In Mellouli, the Supreme Court held that this preposterous system, which an immigration judge cited in approving Mellouli’s deportation, had no mooring in federal law. Justice Ruth Bader Ginsburg firmly rejected the BIA’s “sweeping interpretation” of the federal statute. Even Justice Antonin Scalia—who hates drugs so much he’ll abandon his support of states’ rights to keep them illegal—joined her opinion. For the seven justices in the majority, Kansas’ ability to put Mellouli on the road to deportation for using a sock as “paraphernalia” was unjust, if not absurd. Under the court’s new rule, immigrants can be deported only if the government can connect their convictions to drugs criminalized by the feds.

But to Justices Clarence Thomas and Samuel Alito—who have lately been willing to stretch both facts and law to fit their conservative activism—Mellouli’s deportation is entirely lawful. In an obnoxious dissent, the justices reach this conclusion by essentially replacing the text of the law with their own obsession with states’ rights. “I see nothing absurd,” Thomas writes, “about removing individuals who are unwilling to respect the drug laws” of their states. Nothing absurd—except that Congress did not give the government authority to do it.

Thomas throws a snide, bitter gibe at the majority for siding with Mellouli—who holds two masters’ degrees, taught at a university, and is now engaged to an American citizen. “I fail to understand” why the court ruled for Mellouli, Thomas continues, “apart from a gut instinct that an educated professional engaged to an American citizen should not be removed for concealing unspecified orange tablets in his sock.” Thomas is bluntly accusing his colleagues of classism (or worse), implying that, had Mellouli been poor and uneducated, the court would have rejected his claim.
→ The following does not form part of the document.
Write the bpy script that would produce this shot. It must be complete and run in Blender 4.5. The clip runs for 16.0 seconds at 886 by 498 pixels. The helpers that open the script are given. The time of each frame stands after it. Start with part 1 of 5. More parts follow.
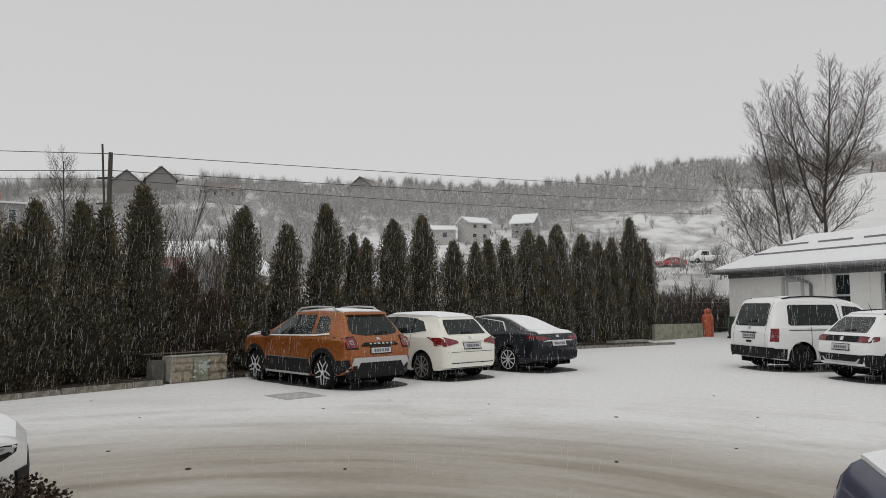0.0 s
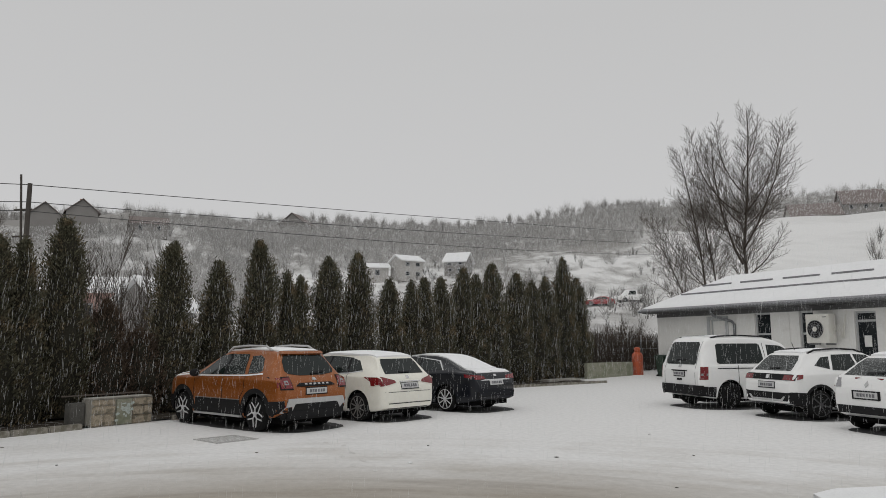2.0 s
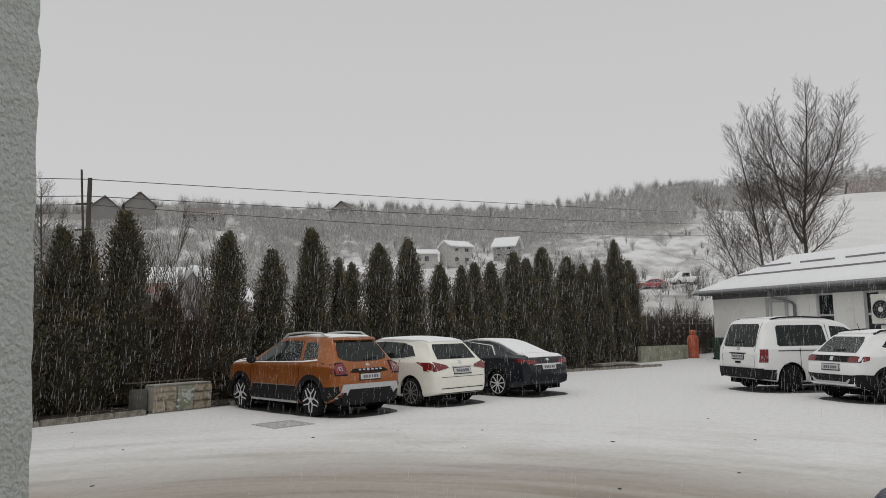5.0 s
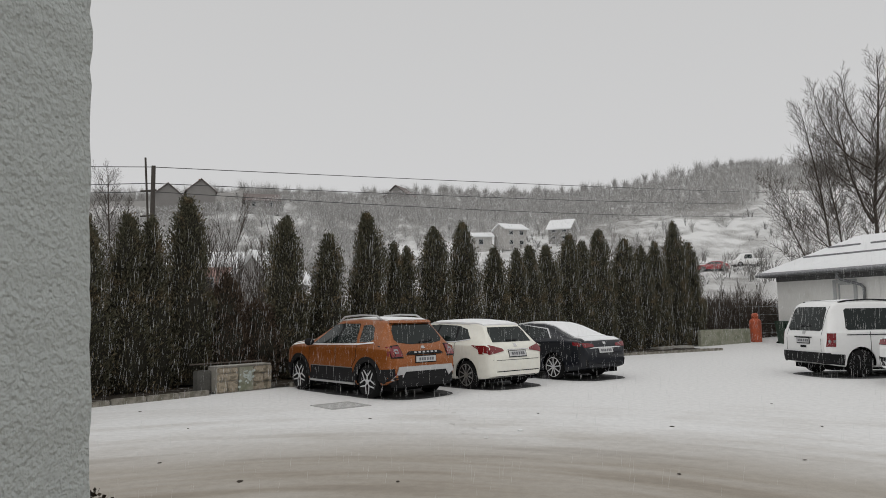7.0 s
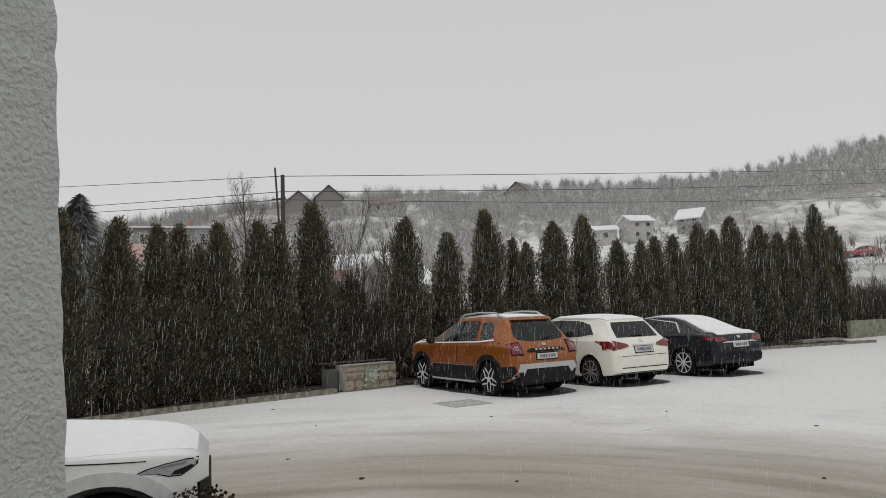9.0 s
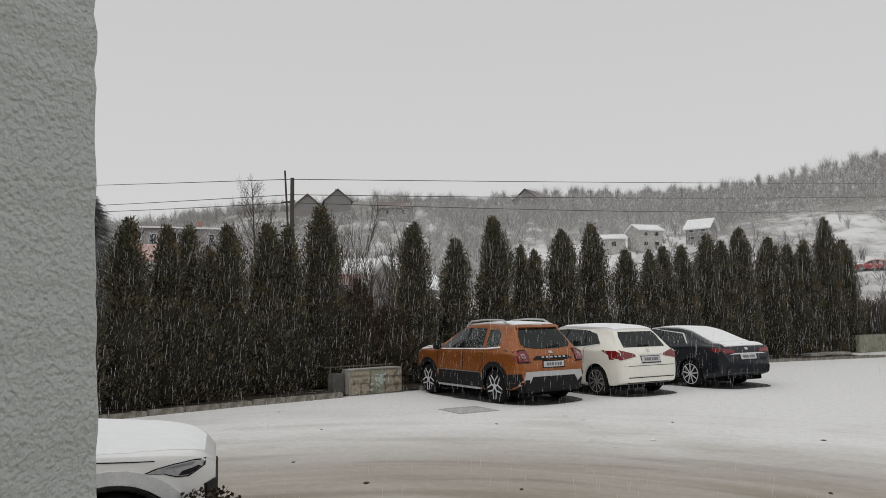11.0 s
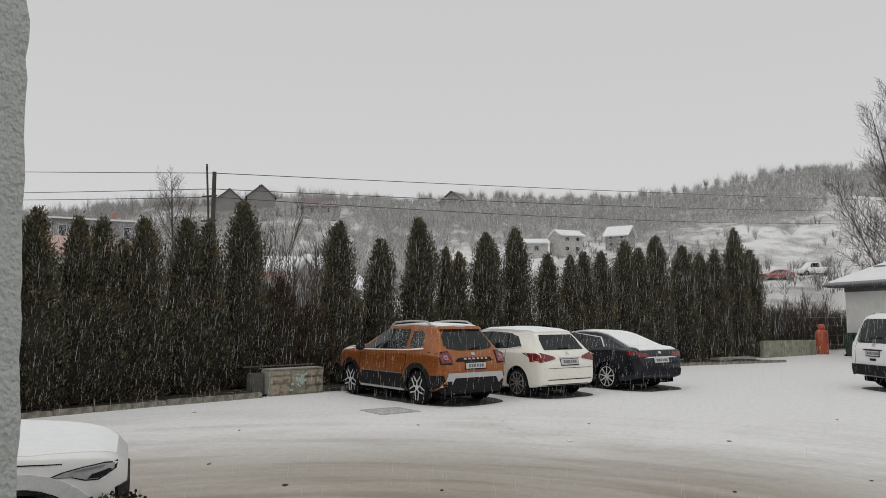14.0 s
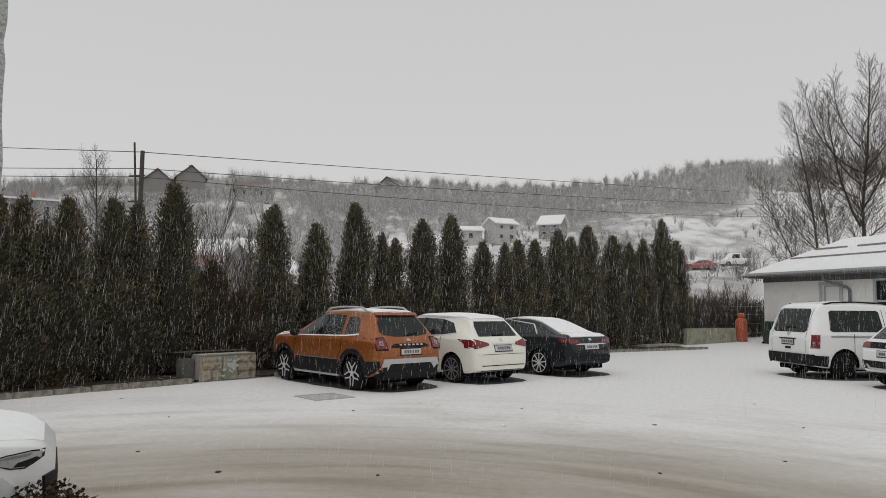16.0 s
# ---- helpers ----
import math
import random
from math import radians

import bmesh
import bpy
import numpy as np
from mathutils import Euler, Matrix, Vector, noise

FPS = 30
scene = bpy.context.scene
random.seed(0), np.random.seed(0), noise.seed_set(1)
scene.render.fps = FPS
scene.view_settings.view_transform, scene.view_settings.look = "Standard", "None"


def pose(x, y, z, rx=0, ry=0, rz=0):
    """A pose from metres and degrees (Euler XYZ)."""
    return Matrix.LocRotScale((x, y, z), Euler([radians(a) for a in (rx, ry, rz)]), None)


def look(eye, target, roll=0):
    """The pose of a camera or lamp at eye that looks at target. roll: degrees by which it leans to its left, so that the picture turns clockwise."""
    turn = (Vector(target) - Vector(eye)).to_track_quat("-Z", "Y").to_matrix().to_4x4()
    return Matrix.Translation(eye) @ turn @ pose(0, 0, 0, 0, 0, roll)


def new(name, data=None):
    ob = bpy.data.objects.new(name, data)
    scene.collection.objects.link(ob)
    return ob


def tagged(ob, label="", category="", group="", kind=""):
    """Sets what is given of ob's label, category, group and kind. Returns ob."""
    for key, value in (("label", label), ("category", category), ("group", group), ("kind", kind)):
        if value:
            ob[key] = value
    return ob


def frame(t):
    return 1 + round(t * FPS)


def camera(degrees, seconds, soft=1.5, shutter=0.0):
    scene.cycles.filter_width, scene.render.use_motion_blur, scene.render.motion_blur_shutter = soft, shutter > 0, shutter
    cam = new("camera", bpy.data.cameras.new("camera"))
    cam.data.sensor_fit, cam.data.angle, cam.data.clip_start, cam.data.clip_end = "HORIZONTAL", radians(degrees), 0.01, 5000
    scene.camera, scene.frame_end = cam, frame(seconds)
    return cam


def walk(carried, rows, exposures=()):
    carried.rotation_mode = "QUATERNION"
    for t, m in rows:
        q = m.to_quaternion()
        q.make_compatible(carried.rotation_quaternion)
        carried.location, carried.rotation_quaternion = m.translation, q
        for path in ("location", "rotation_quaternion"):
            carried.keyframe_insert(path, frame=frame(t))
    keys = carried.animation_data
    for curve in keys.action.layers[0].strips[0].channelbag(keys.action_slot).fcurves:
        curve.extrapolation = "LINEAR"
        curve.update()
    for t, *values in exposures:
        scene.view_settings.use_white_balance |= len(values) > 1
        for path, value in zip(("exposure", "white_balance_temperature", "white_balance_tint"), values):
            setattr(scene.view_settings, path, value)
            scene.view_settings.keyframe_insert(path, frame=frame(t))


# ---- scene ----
cam = camera(62.6, 16.0, 0.9)
PATH = [
    (0, (0.068, -0.261, 1.735), (0.075, 1.733, 1.887), -0.2),
    (0.5, (0.039, -0.246, 1.74), (0.096, 1.747, 1.899), 0.1),
    (1, (-0.025, -0.188, 1.745), (0.101, 1.799, 1.934), 0.1),
    (1.5, (-0.074, -0.148, 1.747), (0.100, 1.832, 1.97), -0.1),
    (2, (-0.071, -0.16, 1.746), (0.121, 1.814, 2.001), -0.2),
    (2.5, (-0.056, -0.186, 1.743), (0.138, 1.786, 2.018), -0.3),
    (3, (-0.042, -0.194, 1.742), (0.134, 1.78, 2.017), -0.4),
    (3.5, (-0.040, -0.175, 1.742), (0.097, 1.803, 2.003), -0.5),
    (4, (-0.060, -0.143, 1.742), (0.032, 1.839, 1.989), -0.7),
    (6.5, (-0.114, -0.079, 1.742), (-0.12, 1.913, 1.919), -0.7),
    (7, (-0.099, -0.072, 1.74), (-0.19, 1.918, 1.913), -0.8),
    (7.5, (0.003, 0.028, 1.739), (-0.204, 2.009, 1.916), -1.2),
    (8, (0.037, 0.048, 1.735), (-0.266, 2.017, 1.909), -1.8),
    (8.5, (0.027, 0.049, 1.734), (-0.351, 2.006, 1.908), -2.1),
    (9, (0.016, 0.063, 1.735), (-0.409, 2.01, 1.909), -2.1),
    (11.5, (0.001, 0.033, 1.744), (-0.436, 1.976, 1.935), -0.7),
    (12, (-0.01, 0.04, 1.746), (-0.424, 1.988, 1.933), -0.5),
    (12.5, (-0.007, 0.045, 1.746), (-0.39, 1.999, 1.931), -0.4),
    (13, (-0.005, 0.04, 1.749), (-0.349, 2.002, 1.932), -0.1),
    (13.5, (0.001, 0.028, 1.749), (-0.294, 1.997, 1.936), -0.1),
    (14, (-0.011, 0.026, 1.749), (-0.253, 2.002, 1.939), 0.0),
    (14.5, (-0.022, 0.024, 1.753), (-0.212, 2.006, 1.944), 0.3),
    (15, (-0.024, 0.011, 1.753), (-0.170, 1.997, 1.937), 0.4),
    (15.5, (-0.040, 0.003, 1.754), (-0.144, 1.994, 1.924), 0.5),
    (16, (-0.057, -0.006, 1.754), (-0.121, 1.988, 1.907), 0.5),
]
walk(cam, [(t, look(e, g, r)) for t, e, g, r in PATH], [(0, 0.08), (1.5, 0.0), (3, -0.10), (4.2, -0.04), (6.5, 0.05), (9, 0.08), (12.5, 0.09), (16, 0.06)])

# ---- world and light: an even overcast sky, brighter overhead ----
world = bpy.data.worlds.new("overcast_sky")
world.use_nodes = True
scene.world = world
wn, wl = world.node_tree.nodes, world.node_tree.links
bg = wn["Background"]
wtc = wn.new("ShaderNodeTexCoord")
wsep = wn.new("ShaderNodeSeparateXYZ")
wramp = wn.new("ShaderNodeValToRGB")
wl.new(wtc.outputs["Generated"], wsep.inputs[0])
wl.new(wsep.outputs["Z"], wramp.inputs[0])
wramp.color_ramp.elements[0].position, wramp.color_ramp.elements[0].color = 0.0, (0.60, 0.60, 0.605, 1)
wramp.color_ramp.elements[1].position, wramp.color_ramp.elements[1].color = 0.95, (0.64, 0.642, 0.645, 1)
for p_, c_ in ((0.12, (0.60, 0.60, 0.605, 1)), (0.42, (0.55, 0.55, 0.552, 1))):
    wramp.color_ramp.elements.new(p_).color = c_
wl.new(wramp.outputs[0], bg.inputs["Color"])
bg.inputs["Strength"].default_value = 1.0

sun_data = bpy.data.lights.new("sun", "SUN")
sun_data.energy, sun_data.angle, sun_data.color = 0.5, radians(60), (1.0, 0.985, 0.96)
sun = new("sun", sun_data)
sun.matrix_world = look((-10, -14, 40), (0, 12, 0))

# ---- materials ----


def mat(name, color, rough=0.6, metal=0.0, var=0.12, scale=6.0, bump=0.0, bump_scale=40.0, bump_dist=0.01, bump_detail=4.0, coat=0.0, spec=0.5, second=None, mix_at=(0.45, 0.6), coord="Object", island=0.0, trans=0.0):
    """A principled material with two scales of variation; second: a colour that shows in patches."""
    m = bpy.data.materials.new(name)
    m.use_nodes = True
    n, l = m.node_tree.nodes, m.node_tree.links
    b = n["Principled BSDF"]
    b.inputs["Roughness"].default_value, b.inputs["Metallic"].default_value = rough, metal
    b.inputs["Coat Weight"].default_value = coat
    b.inputs["Specular IOR Level"].default_value = spec
    tc = n.new("ShaderNodeTexCoord")
    n1 = n.new("ShaderNodeTexNoise")
    n1.inputs["Scale"].default_value, n1.inputs["Detail"].default_value = scale, 6.0
    l.new(tc.outputs[coord], n1.inputs["Vector"])
    n2 = n.new("ShaderNodeTexNoise")
    n2.inputs["Scale"].default_value, n2.inputs["Detail"].default_value = scale * 7.3, 3.0
    l.new(tc.outputs[coord], n2.inputs["Vector"])
    add = n.new("ShaderNodeMath")
    add.operation = "ADD"
    l.new(n1.outputs[0], add.inputs[0])
    l.new(n2.outputs[0], add.inputs[1])
    val = n.new("ShaderNodeMapRange")
    val.inputs["From Min"].default_value, val.inputs["From Max"].default_value = 0.6, 1.4
    val.inputs["To Min"].default_value, val.inputs["To Max"].default_value = 1 - var, 1 + var
    l.new(add.outputs[0], val.inputs["Value"])
    last = val.outputs[0]
    if island:
        geo = n.new("ShaderNodeNewGeometry")
        isl = n.new("ShaderNodeMapRange")
        isl.inputs["To Min"].default_value, isl.inputs["To Max"].default_value = 1 - island, 1 + island
        l.new(geo.outputs["Random Per Island"], isl.inputs["Value"])
        mul = n.new("ShaderNodeMath")
        mul.operation = "MULTIPLY"
        l.new(last, mul.inputs[0])
        l.new(isl.outputs[0], mul.inputs[1])
        last = mul.outputs[0]
    base = n.new("ShaderNodeRGB")
    base.outputs[0].default_value = (*color, 1)
    col = base.outputs[0]
    if second:
        ramp = n.new("ShaderNodeMapRange")
        ramp.inputs["From Min"].default_value, ramp.inputs["From Max"].default_value = mix_at
        mixer = n.new("ShaderNodeMix")
        mixer.data_type = "RGBA"
        l.new(n1.outputs[0], ramp.inputs["Value"])
        l.new(ramp.outputs[0], mixer.inputs["Factor"])
        l.new(col, mixer.inputs["A"])
        mixer.inputs["B"].default_value = (*second, 1)
        col = mixer.outputs["Result"]
    sc = n.new("ShaderNodeVectorMath")
    sc.operation = "SCALE"
    l.new(col, sc.inputs[0])
    l.new(last, sc.inputs["Scale"])
    l.new(sc.outputs[0], b.inputs["Base Color"])
    if bump:
        n3 = n.new("ShaderNodeTexNoise")
        n3.inputs["Scale"].default_value, n3.inputs["Detail"].default_value = bump_scale, bump_detail
        l.new(tc.outputs[coord], n3.inputs["Vector"])
        bp = n.new("ShaderNodeBump")
        bp.inputs["Strength"].default_value, bp.inputs["Distance"].default_value = bump, bump_dist
        l.new(n3.outputs[0], bp.inputs["Height"])
        l.new(bp.outputs[0], b.inputs["Normal"])
    if trans:
        b.inputs["Transmission Weight"].default_value = trans
    return m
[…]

At this point, it’s fruitless to dwell on the petty churlishness of these two extremists. The important takeaway from Mellouli isn’t that Thomas and Alito remain rude and reactionary but that a majority of the court is able to interpret immigration law impartially, even when political ramifications lurk beneath the surface. Just before the justices handed down Mellouli, a lower court succumbed to Republicans’ transparently political lawsuit against President Barack Obama’s latest immigration reform efforts. That court stretched the law like Silly Putty to ensure that peaceful undocumented immigrants receive no relief from the threat of deportation. In Mellouli, the Supreme Court declined to engage in such partisan judicial antics. Let’s hope the justices remain on good behavior when the next blockbuster immigration case inevitably lands on their docket.